** START OF COLLECTED MATERIAL **

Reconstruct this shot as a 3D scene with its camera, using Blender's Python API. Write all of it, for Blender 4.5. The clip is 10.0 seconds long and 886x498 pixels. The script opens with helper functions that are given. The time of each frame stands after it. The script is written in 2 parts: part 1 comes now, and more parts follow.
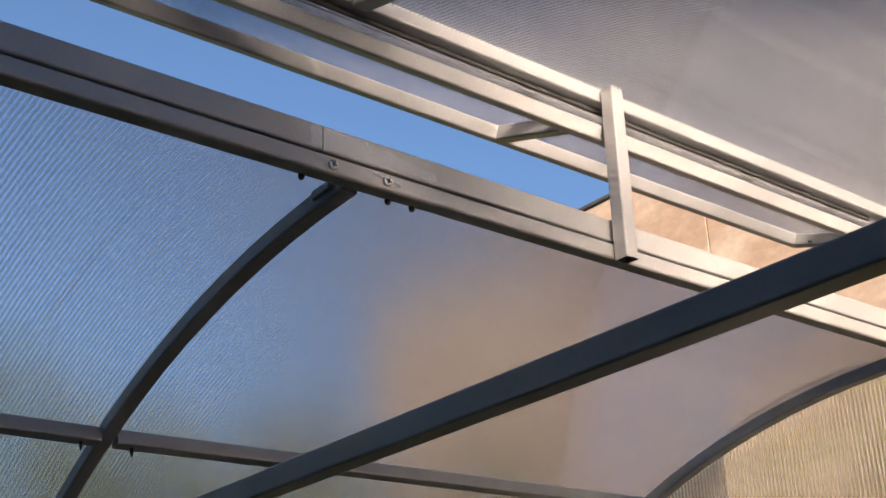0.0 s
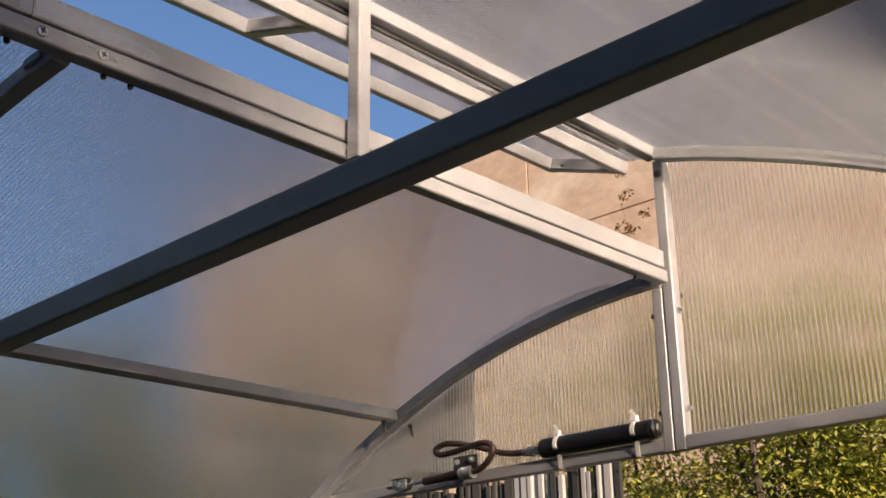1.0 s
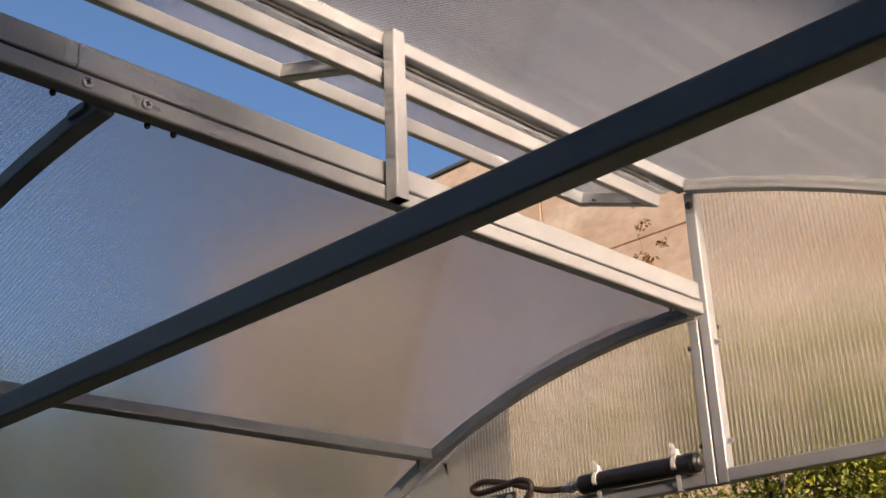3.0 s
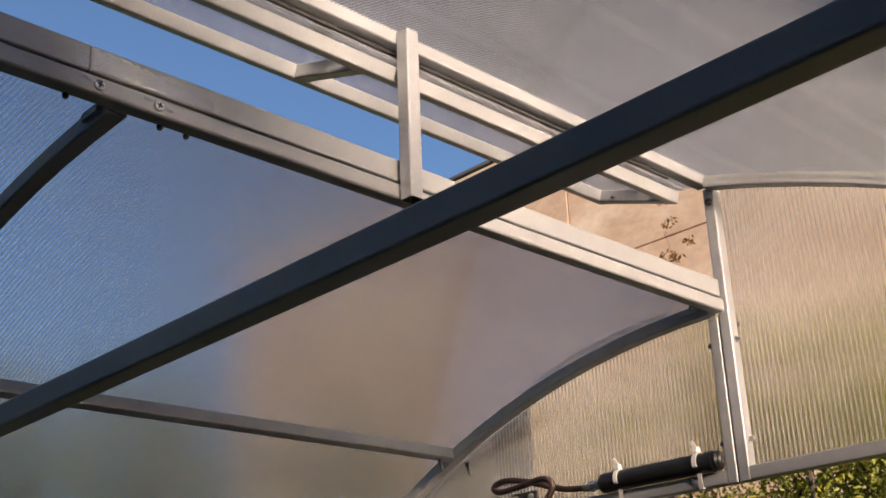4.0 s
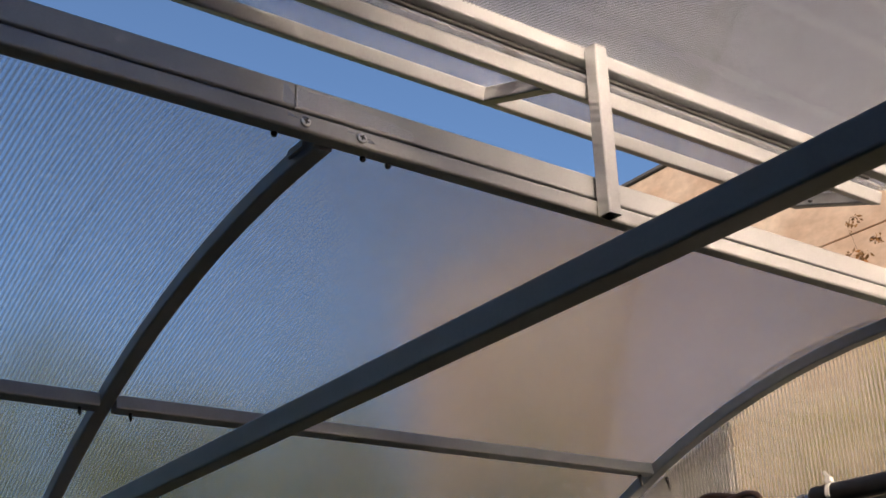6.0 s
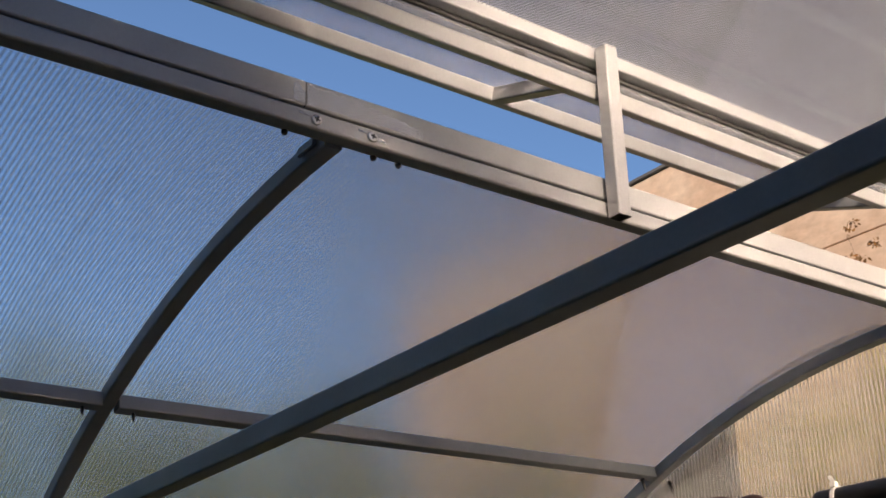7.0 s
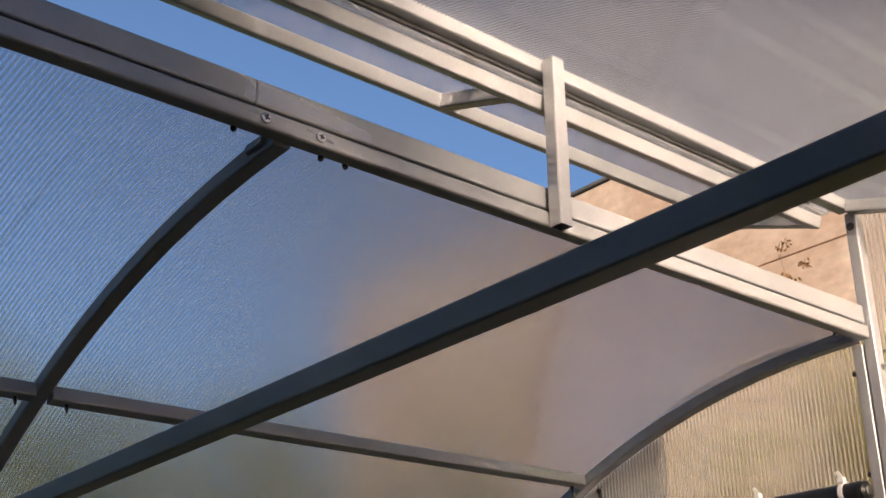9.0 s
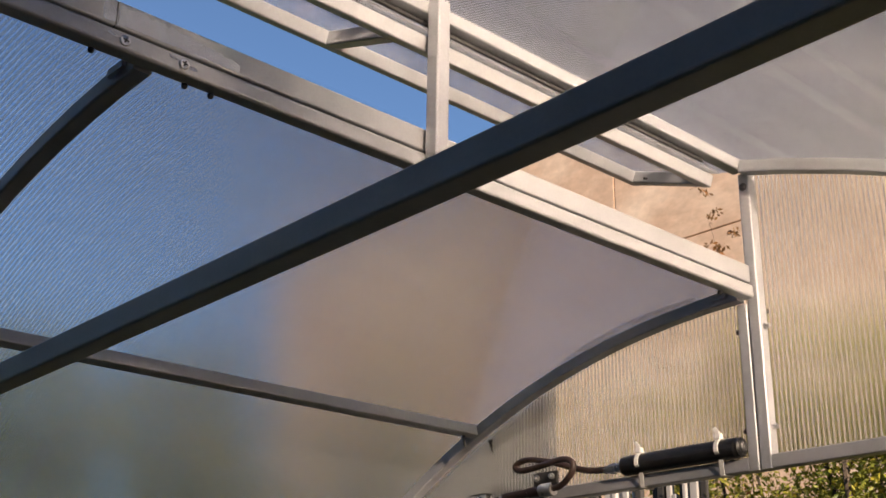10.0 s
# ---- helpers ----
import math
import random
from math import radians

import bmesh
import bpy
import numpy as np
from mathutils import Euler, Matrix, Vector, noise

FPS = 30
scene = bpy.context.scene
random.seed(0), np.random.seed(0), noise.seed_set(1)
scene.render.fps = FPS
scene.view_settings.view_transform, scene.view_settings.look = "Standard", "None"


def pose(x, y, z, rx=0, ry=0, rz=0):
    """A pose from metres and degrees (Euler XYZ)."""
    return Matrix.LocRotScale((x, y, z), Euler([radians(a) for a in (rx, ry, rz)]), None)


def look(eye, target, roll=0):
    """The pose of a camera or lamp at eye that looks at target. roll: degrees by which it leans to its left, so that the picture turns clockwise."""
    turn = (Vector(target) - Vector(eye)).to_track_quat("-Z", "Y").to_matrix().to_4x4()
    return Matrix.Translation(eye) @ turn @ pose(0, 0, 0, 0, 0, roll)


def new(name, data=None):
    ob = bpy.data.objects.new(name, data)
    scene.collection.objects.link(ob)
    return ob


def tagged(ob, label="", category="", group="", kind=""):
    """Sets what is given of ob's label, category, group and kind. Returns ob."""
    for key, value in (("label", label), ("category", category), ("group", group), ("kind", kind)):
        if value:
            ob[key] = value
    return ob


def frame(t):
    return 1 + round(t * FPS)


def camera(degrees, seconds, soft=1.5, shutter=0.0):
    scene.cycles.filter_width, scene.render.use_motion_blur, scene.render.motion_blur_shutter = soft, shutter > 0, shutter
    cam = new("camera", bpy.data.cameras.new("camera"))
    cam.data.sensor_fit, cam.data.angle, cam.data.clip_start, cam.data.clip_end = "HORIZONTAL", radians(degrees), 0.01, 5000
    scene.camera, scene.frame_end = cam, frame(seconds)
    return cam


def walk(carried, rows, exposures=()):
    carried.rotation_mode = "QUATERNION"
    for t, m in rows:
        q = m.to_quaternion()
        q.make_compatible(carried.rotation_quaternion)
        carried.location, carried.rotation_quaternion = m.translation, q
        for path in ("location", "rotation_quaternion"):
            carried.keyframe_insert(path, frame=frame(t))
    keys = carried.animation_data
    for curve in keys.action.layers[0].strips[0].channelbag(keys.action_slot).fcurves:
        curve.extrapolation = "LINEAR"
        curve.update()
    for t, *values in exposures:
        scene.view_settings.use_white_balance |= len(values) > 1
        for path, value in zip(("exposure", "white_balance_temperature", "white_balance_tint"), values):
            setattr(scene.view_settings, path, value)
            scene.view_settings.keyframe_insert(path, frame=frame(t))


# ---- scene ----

** END OF COLLECTED MATERIAL **

§ GIVEN PROBLEM
Extract all the data above exactly, excluding every picture.

§ SOLUTION FOR THIS PROBLEM
Reconstruct this shot as a 3D scene with its camera, using Blender's Python API. Write all of it, for Blender 4.5. The clip is 10.0 seconds long and 886x498 pixels. The script opens with helper functions that are given. The time of each frame stands after it. The script is written in 2 parts: part 1 comes now, and more parts follow.
0.0 s
1.0 s
3.0 s
4.0 s
6.0 s
7.0 s
9.0 s
10.0 s
# ---- helpers ----
import math
import random
from math import radians

import bmesh
import bpy
import numpy as np
from mathutils import Euler, Matrix, Vector, noise

FPS = 30
scene = bpy.context.scene
random.seed(0), np.random.seed(0), noise.seed_set(1)
scene.render.fps = FPS
scene.view_settings.view_transform, scene.view_settings.look = "Standard", "None"


def pose(x, y, z, rx=0, ry=0, rz=0):
    """A pose from metres and degrees (Euler XYZ)."""
    return Matrix.LocRotScale((x, y, z), Euler([radians(a) for a in (rx, ry, rz)]), None)


def look(eye, target, roll=0):
    """The pose of a camera or lamp at eye that looks at target. roll: degrees by which it leans to its left, so that the picture turns clockwise."""
    turn = (Vector(target) - Vector(eye)).to_track_quat("-Z", "Y").to_matrix().to_4x4()
    return Matrix.Translation(eye) @ turn @ pose(0, 0, 0, 0, 0, roll)


def new(name, data=None):
    ob = bpy.data.objects.new(name, data)
    scene.collection.objects.link(ob)
    return ob


def tagged(ob, label="", category="", group="", kind=""):
    """Sets what is given of ob's label, category, group and kind. Returns ob."""
    for key, value in (("label", label), ("category", category), ("group", group), ("kind", kind)):
        if value:
            ob[key] = value
    return ob


def frame(t):
    return 1 + round(t * FPS)


def camera(degrees, seconds, soft=1.5, shutter=0.0):
    scene.cycles.filter_width, scene.render.use_motion_blur, scene.render.motion_blur_shutter = soft, shutter > 0, shutter
    cam = new("camera", bpy.data.cameras.new("camera"))
    cam.data.sensor_fit, cam.data.angle, cam.data.clip_start, cam.data.clip_end = "HORIZONTAL", radians(degrees), 0.01, 5000
    scene.camera, scene.frame_end = cam, frame(seconds)
    return cam


def walk(carried, rows, exposures=()):
    carried.rotation_mode = "QUATERNION"
    for t, m in rows:
        q = m.to_quaternion()
        q.make_compatible(carried.rotation_quaternion)
        carried.location, carried.rotation_quaternion = m.translation, q
        for path in ("location", "rotation_quaternion"):
            carried.keyframe_insert(path, frame=frame(t))
    keys = carried.animation_data
    for curve in keys.action.layers[0].strips[0].channelbag(keys.action_slot).fcurves:
        curve.extrapolation = "LINEAR"
        curve.update()
    for t, *values in exposures:
        scene.view_settings.use_white_balance |= len(values) > 1
        for path, value in zip(("exposure", "white_balance_temperature", "white_balance_tint"), values):
            setattr(scene.view_settings, path, value)
            scene.view_settings.keyframe_insert(path, frame=frame(t))


# ---- scene ----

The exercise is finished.